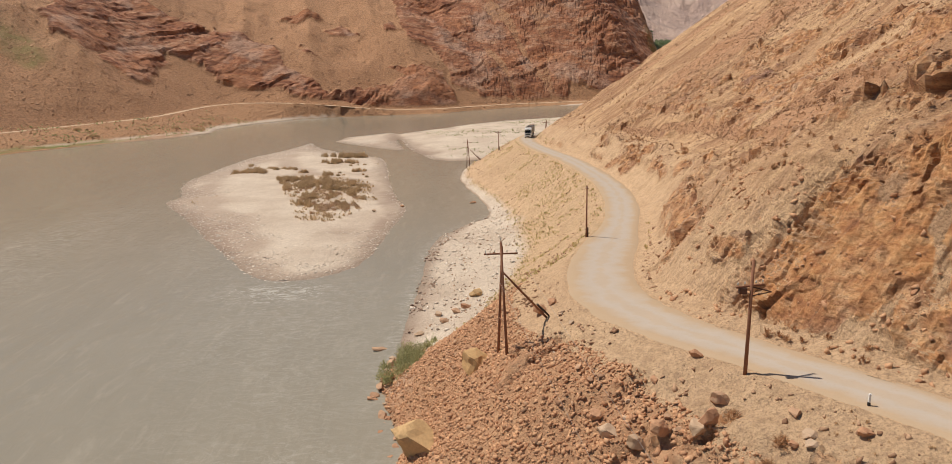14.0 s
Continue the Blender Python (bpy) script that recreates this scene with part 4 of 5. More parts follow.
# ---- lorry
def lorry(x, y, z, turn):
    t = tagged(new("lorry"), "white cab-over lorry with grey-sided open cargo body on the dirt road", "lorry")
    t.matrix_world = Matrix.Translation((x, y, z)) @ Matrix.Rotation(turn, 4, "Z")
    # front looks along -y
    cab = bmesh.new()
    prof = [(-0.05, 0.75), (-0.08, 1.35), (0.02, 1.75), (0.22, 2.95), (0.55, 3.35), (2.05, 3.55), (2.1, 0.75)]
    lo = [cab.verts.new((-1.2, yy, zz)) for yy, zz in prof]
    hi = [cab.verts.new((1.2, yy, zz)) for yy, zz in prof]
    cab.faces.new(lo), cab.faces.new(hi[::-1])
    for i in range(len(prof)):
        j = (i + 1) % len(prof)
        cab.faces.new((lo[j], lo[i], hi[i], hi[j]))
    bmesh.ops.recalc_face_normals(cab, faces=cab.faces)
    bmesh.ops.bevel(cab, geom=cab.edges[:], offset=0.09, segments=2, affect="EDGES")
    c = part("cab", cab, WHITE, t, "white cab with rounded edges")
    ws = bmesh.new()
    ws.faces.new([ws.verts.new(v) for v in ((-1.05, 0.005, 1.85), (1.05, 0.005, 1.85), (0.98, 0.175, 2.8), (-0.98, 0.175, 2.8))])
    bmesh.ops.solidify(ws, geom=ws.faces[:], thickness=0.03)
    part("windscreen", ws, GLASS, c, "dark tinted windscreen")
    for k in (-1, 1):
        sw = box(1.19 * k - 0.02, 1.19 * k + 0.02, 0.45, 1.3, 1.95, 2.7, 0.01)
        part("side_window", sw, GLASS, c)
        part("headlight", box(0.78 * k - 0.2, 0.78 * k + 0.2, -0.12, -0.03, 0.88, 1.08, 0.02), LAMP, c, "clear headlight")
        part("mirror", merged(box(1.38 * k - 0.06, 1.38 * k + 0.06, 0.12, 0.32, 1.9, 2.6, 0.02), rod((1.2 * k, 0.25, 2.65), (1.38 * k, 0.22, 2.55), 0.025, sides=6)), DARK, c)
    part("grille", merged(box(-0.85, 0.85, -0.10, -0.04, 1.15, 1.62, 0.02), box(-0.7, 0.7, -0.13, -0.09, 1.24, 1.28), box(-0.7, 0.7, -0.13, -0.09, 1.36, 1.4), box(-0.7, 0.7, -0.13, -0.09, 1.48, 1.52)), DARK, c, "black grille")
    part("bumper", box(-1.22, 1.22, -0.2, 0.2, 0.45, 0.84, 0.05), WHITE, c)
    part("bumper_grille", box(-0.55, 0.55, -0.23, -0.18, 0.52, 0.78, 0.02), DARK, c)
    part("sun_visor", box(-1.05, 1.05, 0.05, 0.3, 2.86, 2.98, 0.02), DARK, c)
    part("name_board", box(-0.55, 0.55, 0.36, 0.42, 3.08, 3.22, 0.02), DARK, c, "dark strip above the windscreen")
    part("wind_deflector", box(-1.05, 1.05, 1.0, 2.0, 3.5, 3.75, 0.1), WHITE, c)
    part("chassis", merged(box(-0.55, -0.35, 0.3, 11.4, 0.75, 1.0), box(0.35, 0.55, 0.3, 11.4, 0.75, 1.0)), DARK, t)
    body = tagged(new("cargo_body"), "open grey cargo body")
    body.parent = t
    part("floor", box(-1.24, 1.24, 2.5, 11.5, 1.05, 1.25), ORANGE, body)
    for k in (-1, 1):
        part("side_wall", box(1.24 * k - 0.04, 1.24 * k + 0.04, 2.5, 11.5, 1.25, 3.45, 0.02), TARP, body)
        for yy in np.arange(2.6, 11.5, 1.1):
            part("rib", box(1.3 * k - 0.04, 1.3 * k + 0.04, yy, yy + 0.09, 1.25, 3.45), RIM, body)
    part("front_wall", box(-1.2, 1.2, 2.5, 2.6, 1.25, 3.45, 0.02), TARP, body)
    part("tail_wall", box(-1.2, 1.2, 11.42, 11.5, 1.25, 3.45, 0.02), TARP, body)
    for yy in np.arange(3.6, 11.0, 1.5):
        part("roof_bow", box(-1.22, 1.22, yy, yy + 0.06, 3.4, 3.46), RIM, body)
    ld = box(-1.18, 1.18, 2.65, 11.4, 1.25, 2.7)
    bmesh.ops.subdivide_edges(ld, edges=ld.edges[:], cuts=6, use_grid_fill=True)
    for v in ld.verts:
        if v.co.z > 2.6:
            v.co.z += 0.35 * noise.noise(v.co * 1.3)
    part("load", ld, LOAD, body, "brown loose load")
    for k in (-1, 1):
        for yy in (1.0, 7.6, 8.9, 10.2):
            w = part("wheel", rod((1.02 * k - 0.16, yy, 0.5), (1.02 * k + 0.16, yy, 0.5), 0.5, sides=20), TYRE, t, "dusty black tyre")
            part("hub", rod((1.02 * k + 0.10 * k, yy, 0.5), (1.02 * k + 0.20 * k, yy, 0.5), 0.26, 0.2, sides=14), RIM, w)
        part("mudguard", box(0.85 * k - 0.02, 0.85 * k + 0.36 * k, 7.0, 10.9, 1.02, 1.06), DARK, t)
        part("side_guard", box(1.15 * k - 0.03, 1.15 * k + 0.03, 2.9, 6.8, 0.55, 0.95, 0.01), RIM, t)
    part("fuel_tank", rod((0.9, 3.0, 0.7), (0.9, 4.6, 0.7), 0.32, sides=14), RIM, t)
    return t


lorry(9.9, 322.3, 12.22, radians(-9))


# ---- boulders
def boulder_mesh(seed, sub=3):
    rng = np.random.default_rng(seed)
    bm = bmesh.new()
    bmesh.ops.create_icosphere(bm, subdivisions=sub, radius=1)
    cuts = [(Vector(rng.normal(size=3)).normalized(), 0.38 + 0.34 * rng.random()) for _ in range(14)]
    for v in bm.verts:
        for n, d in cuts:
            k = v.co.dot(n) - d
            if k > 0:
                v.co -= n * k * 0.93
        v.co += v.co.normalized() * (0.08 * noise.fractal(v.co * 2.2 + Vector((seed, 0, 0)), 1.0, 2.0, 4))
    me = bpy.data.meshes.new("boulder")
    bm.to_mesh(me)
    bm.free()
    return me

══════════

● **STATED PROBLEM**:
Leave the pictures out, and print every line of the listing exactly as written.

● **EXERCISE OUTPUT**:
14.0 s
Continue the Blender Python (bpy) script that recreates this scene with part 4 of 5. More parts follow.
# ---- lorry
def lorry(x, y, z, turn):
    t = tagged(new("lorry"), "white cab-over lorry with grey-sided open cargo body on the dirt road", "lorry")
    t.matrix_world = Matrix.Translation((x, y, z)) @ Matrix.Rotation(turn, 4, "Z")
    # front looks along -y
    cab = bmesh.new()
    prof = [(-0.05, 0.75), (-0.08, 1.35), (0.02, 1.75), (0.22, 2.95), (0.55, 3.35), (2.05, 3.55), (2.1, 0.75)]
    lo = [cab.verts.new((-1.2, yy, zz)) for yy, zz in prof]
    hi = [cab.verts.new((1.2, yy, zz)) for yy, zz in prof]
    cab.faces.new(lo), cab.faces.new(hi[::-1])
    for i in range(len(prof)):
        j = (i + 1) % len(prof)
        cab.faces.new((lo[j], lo[i], hi[i], hi[j]))
    bmesh.ops.recalc_face_normals(cab, faces=cab.faces)
    bmesh.ops.bevel(cab, geom=cab.edges[:], offset=0.09, segments=2, affect="EDGES")
    c = part("cab", cab, WHITE, t, "white cab with rounded edges")
    ws = bmesh.new()
    ws.faces.new([ws.verts.new(v) for v in ((-1.05, 0.005, 1.85), (1.05, 0.005, 1.85), (0.98, 0.175, 2.8), (-0.98, 0.175, 2.8))])
    bmesh.ops.solidify(ws, geom=ws.faces[:], thickness=0.03)
    part("windscreen", ws, GLASS, c, "dark tinted windscreen")
    for k in (-1, 1):
        sw = box(1.19 * k - 0.02, 1.19 * k + 0.02, 0.45, 1.3, 1.95, 2.7, 0.01)
        part("side_window", sw, GLASS, c)
        part("headlight", box(0.78 * k - 0.2, 0.78 * k + 0.2, -0.12, -0.03, 0.88, 1.08, 0.02), LAMP, c, "clear headlight")
        part("mirror", merged(box(1.38 * k - 0.06, 1.38 * k + 0.06, 0.12, 0.32, 1.9, 2.6, 0.02), rod((1.2 * k, 0.25, 2.65), (1.38 * k, 0.22, 2.55), 0.025, sides=6)), DARK, c)
    part("grille", merged(box(-0.85, 0.85, -0.10, -0.04, 1.15, 1.62, 0.02), box(-0.7, 0.7, -0.13, -0.09, 1.24, 1.28), box(-0.7, 0.7, -0.13, -0.09, 1.36, 1.4), box(-0.7, 0.7, -0.13, -0.09, 1.48, 1.52)), DARK, c, "black grille")
    part("bumper", box(-1.22, 1.22, -0.2, 0.2, 0.45, 0.84, 0.05), WHITE, c)
    part("bumper_grille", box(-0.55, 0.55, -0.23, -0.18, 0.52, 0.78, 0.02), DARK, c)
    part("sun_visor", box(-1.05, 1.05, 0.05, 0.3, 2.86, 2.98, 0.02), DARK, c)
    part("name_board", box(-0.55, 0.55, 0.36, 0.42, 3.08, 3.22, 0.02), DARK, c, "dark strip above the windscreen")
    part("wind_deflector", box(-1.05, 1.05, 1.0, 2.0, 3.5, 3.75, 0.1), WHITE, c)
    part("chassis", merged(box(-0.55, -0.35, 0.3, 11.4, 0.75, 1.0), box(0.35, 0.55, 0.3, 11.4, 0.75, 1.0)), DARK, t)
    body = tagged(new("cargo_body"), "open grey cargo body")
    body.parent = t
    part("floor", box(-1.24, 1.24, 2.5, 11.5, 1.05, 1.25), ORANGE, body)
    for k in (-1, 1):
        part("side_wall", box(1.24 * k - 0.04, 1.24 * k + 0.04, 2.5, 11.5, 1.25, 3.45, 0.02), TARP, body)
        for yy in np.arange(2.6, 11.5, 1.1):
            part("rib", box(1.3 * k - 0.04, 1.3 * k + 0.04, yy, yy + 0.09, 1.25, 3.45), RIM, body)
    part("front_wall", box(-1.2, 1.2, 2.5, 2.6, 1.25, 3.45, 0.02), TARP, body)
    part("tail_wall", box(-1.2, 1.2, 11.42, 11.5, 1.25, 3.45, 0.02), TARP, body)
    for yy in np.arange(3.6, 11.0, 1.5):
        part("roof_bow", box(-1.22, 1.22, yy, yy + 0.06, 3.4, 3.46), RIM, body)
    ld = box(-1.18, 1.18, 2.65, 11.4, 1.25, 2.7)
    bmesh.ops.subdivide_edges(ld, edges=ld.edges[:], cuts=6, use_grid_fill=True)
    for v in ld.verts:
        if v.co.z > 2.6:
            v.co.z += 0.35 * noise.noise(v.co * 1.3)
    part("load", ld, LOAD, body, "brown loose load")
    for k in (-1, 1):
        for yy in (1.0, 7.6, 8.9, 10.2):
            w = part("wheel", rod((1.02 * k - 0.16, yy, 0.5), (1.02 * k + 0.16, yy, 0.5), 0.5, sides=20), TYRE, t, "dusty black tyre")
            part("hub", rod((1.02 * k + 0.10 * k, yy, 0.5), (1.02 * k + 0.20 * k, yy, 0.5), 0.26, 0.2, sides=14), RIM, w)
        part("mudguard", box(0.85 * k - 0.02, 0.85 * k + 0.36 * k, 7.0, 10.9, 1.02, 1.06), DARK, t)
        part("side_guard", box(1.15 * k - 0.03, 1.15 * k + 0.03, 2.9, 6.8, 0.55, 0.95, 0.01), RIM, t)
    part("fuel_tank", rod((0.9, 3.0, 0.7), (0.9, 4.6, 0.7), 0.32, sides=14), RIM, t)
    return t


lorry(9.9, 322.3, 12.22, radians(-9))


# ---- boulders
def boulder_mesh(seed, sub=3):
    rng = np.random.default_rng(seed)
    bm = bmesh.new()
    bmesh.ops.create_icosphere(bm, subdivisions=sub, radius=1)
    cuts = [(Vector(rng.normal(size=3)).normalized(), 0.38 + 0.34 * rng.random()) for _ in range(14)]
    for v in bm.verts:
        for n, d in cuts:
            k = v.co.dot(n) - d
            if k > 0:
                v.co -= n * k * 0.93
        v.co += v.co.normalized() * (0.08 * noise.fractal(v.co * 2.2 + Vector((seed, 0, 0)), 1.0, 2.0, 4))
    me = bpy.data.meshes.new("boulder")
    bm.to_mesh(me)
    bm.free()
    return me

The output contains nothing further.